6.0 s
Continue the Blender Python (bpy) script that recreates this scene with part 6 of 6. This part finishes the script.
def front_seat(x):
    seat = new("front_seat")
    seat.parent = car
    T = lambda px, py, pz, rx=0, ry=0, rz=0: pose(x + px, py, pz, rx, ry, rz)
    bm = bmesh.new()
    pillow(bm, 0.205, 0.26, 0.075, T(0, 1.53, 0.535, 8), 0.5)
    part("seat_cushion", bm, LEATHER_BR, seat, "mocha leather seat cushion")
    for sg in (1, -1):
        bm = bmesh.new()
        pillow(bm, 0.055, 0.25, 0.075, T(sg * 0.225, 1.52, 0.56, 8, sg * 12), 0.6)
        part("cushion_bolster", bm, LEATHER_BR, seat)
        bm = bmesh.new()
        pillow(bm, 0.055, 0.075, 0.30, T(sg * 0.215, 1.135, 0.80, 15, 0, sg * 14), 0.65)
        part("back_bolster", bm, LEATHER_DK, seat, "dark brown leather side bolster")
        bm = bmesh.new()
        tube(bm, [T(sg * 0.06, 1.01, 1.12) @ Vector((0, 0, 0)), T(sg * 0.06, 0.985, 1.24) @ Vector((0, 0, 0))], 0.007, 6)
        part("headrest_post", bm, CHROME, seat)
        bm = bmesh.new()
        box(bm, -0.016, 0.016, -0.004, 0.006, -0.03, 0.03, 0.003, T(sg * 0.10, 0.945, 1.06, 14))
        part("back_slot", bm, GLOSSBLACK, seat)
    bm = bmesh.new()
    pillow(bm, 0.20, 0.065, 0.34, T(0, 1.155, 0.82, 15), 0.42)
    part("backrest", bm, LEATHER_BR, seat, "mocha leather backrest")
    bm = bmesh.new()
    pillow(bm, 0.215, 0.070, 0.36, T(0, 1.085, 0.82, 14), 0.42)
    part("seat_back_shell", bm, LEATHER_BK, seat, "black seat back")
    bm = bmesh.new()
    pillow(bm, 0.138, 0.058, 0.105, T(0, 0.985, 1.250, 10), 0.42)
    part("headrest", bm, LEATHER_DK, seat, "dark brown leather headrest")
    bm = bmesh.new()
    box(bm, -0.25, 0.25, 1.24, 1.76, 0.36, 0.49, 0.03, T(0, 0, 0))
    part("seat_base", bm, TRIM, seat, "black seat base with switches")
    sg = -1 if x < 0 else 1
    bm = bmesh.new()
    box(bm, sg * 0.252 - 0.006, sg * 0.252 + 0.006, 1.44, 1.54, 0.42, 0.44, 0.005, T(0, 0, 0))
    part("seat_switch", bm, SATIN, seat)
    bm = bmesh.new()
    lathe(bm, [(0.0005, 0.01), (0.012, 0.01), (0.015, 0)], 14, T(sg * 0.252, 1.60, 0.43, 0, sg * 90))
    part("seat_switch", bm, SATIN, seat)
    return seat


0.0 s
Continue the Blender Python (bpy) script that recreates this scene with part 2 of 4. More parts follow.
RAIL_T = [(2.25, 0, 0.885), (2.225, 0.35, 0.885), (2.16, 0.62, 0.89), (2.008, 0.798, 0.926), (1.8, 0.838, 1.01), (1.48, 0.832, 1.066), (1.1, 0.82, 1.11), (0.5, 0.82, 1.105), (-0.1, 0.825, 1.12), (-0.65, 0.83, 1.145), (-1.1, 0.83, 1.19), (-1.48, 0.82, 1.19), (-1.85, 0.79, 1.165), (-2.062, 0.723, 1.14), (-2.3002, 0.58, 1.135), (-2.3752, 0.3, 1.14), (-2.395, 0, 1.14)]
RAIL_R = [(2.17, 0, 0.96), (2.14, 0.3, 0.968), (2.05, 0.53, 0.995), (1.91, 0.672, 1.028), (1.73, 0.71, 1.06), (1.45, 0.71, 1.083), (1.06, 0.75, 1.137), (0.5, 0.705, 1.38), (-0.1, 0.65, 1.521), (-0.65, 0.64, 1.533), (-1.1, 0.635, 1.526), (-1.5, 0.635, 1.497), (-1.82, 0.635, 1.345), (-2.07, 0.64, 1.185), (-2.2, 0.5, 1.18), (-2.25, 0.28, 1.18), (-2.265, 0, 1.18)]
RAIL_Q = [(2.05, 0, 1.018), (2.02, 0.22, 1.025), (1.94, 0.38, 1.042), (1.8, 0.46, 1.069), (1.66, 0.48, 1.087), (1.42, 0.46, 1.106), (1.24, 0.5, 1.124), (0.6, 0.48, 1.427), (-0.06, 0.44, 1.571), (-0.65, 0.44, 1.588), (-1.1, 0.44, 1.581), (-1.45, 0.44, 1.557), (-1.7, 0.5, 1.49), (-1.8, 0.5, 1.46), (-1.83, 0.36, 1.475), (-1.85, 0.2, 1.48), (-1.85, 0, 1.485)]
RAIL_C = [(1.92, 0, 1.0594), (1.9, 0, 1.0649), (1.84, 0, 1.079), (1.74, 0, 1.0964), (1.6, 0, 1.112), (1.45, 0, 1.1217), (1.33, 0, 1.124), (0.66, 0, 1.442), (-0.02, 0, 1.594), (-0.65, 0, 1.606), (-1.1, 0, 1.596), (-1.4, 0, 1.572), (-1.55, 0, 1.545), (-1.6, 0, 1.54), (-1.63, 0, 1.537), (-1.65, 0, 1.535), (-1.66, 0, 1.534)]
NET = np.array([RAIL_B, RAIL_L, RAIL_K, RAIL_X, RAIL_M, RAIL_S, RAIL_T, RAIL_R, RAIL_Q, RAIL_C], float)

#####

EXERCISE TASK:
Repeat the entries exactly, all of them.

FULL RESPONSE:
6.0 s
Continue the Blender Python (bpy) script that recreates this scene with part 6 of 6. This part finishes the script.
def front_seat(x):
    seat = new("front_seat")
    seat.parent = car
    T = lambda px, py, pz, rx=0, ry=0, rz=0: pose(x + px, py, pz, rx, ry, rz)
    bm = bmesh.new()
    pillow(bm, 0.205, 0.26, 0.075, T(0, 1.53, 0.535, 8), 0.5)
    part("seat_cushion", bm, LEATHER_BR, seat, "mocha leather seat cushion")
    for sg in (1, -1):
        bm = bmesh.new()
        pillow(bm, 0.055, 0.25, 0.075, T(sg * 0.225, 1.52, 0.56, 8, sg * 12), 0.6)
        part("cushion_bolster", bm, LEATHER_BR, seat)
        bm = bmesh.new()
        pillow(bm, 0.055, 0.075, 0.30, T(sg * 0.215, 1.135, 0.80, 15, 0, sg * 14), 0.65)
        part("back_bolster", bm, LEATHER_DK, seat, "dark brown leather side bolster")
        bm = bmesh.new()
        tube(bm, [T(sg * 0.06, 1.01, 1.12) @ Vector((0, 0, 0)), T(sg * 0.06, 0.985, 1.24) @ Vector((0, 0, 0))], 0.007, 6)
        part("headrest_post", bm, CHROME, seat)
        bm = bmesh.new()
        box(bm, -0.016, 0.016, -0.004, 0.006, -0.03, 0.03, 0.003, T(sg * 0.10, 0.945, 1.06, 14))
        part("back_slot", bm, GLOSSBLACK, seat)
    bm = bmesh.new()
    pillow(bm, 0.20, 0.065, 0.34, T(0, 1.155, 0.82, 15), 0.42)
    part("backrest", bm, LEATHER_BR, seat, "mocha leather backrest")
    bm = bmesh.new()
    pillow(bm, 0.215, 0.070, 0.36, T(0, 1.085, 0.82, 14), 0.42)
    part("seat_back_shell", bm, LEATHER_BK, seat, "black seat back")
    bm = bmesh.new()
    pillow(bm, 0.138, 0.058, 0.105, T(0, 0.985, 1.250, 10), 0.42)
    part("headrest", bm, LEATHER_DK, seat, "dark brown leather headrest")
    bm = bmesh.new()
    box(bm, -0.25, 0.25, 1.24, 1.76, 0.36, 0.49, 0.03, T(0, 0, 0))
    part("seat_base", bm, TRIM, seat, "black seat base with switches")
    sg = -1 if x < 0 else 1
    bm = bmesh.new()
    box(bm, sg * 0.252 - 0.006, sg * 0.252 + 0.006, 1.44, 1.54, 0.42, 0.44, 0.005, T(0, 0, 0))
    part("seat_switch", bm, SATIN, seat)
    bm = bmesh.new()
    lathe(bm, [(0.0005, 0.01), (0.012, 0.01), (0.015, 0)], 14, T(sg * 0.252, 1.60, 0.43, 0, sg * 90))
    part("seat_switch", bm, SATIN, seat)
    return seat


0.0 s
Continue the Blender Python (bpy) script that recreates this scene with part 2 of 4. More parts follow.
RAIL_T = [(2.25, 0, 0.885), (2.225, 0.35, 0.885), (2.16, 0.62, 0.89), (2.008, 0.798, 0.926), (1.8, 0.838, 1.01), (1.48, 0.832, 1.066), (1.1, 0.82, 1.11), (0.5, 0.82, 1.105), (-0.1, 0.825, 1.12), (-0.65, 0.83, 1.145), (-1.1, 0.83, 1.19), (-1.48, 0.82, 1.19), (-1.85, 0.79, 1.165), (-2.062, 0.723, 1.14), (-2.3002, 0.58, 1.135), (-2.3752, 0.3, 1.14), (-2.395, 0, 1.14)]
RAIL_R = [(2.17, 0, 0.96), (2.14, 0.3, 0.968), (2.05, 0.53, 0.995), (1.91, 0.672, 1.028), (1.73, 0.71, 1.06), (1.45, 0.71, 1.083), (1.06, 0.75, 1.137), (0.5, 0.705, 1.38), (-0.1, 0.65, 1.521), (-0.65, 0.64, 1.533), (-1.1, 0.635, 1.526), (-1.5, 0.635, 1.497), (-1.82, 0.635, 1.345), (-2.07, 0.64, 1.185), (-2.2, 0.5, 1.18), (-2.25, 0.28, 1.18), (-2.265, 0, 1.18)]
RAIL_Q = [(2.05, 0, 1.018), (2.02, 0.22, 1.025), (1.94, 0.38, 1.042), (1.8, 0.46, 1.069), (1.66, 0.48, 1.087), (1.42, 0.46, 1.106), (1.24, 0.5, 1.124), (0.6, 0.48, 1.427), (-0.06, 0.44, 1.571), (-0.65, 0.44, 1.588), (-1.1, 0.44, 1.581), (-1.45, 0.44, 1.557), (-1.7, 0.5, 1.49), (-1.8, 0.5, 1.46), (-1.83, 0.36, 1.475), (-1.85, 0.2, 1.48), (-1.85, 0, 1.485)]
RAIL_C = [(1.92, 0, 1.0594), (1.9, 0, 1.0649), (1.84, 0, 1.079), (1.74, 0, 1.0964), (1.6, 0, 1.112), (1.45, 0, 1.1217), (1.33, 0, 1.124), (0.66, 0, 1.442), (-0.02, 0, 1.594), (-0.65, 0, 1.606), (-1.1, 0, 1.596), (-1.4, 0, 1.572), (-1.55, 0, 1.545), (-1.6, 0, 1.54), (-1.63, 0, 1.537), (-1.65, 0, 1.535), (-1.66, 0, 1.534)]
NET = np.array([RAIL_B, RAIL_L, RAIL_K, RAIL_X, RAIL_M, RAIL_S, RAIL_T, RAIL_R, RAIL_Q, RAIL_C], float)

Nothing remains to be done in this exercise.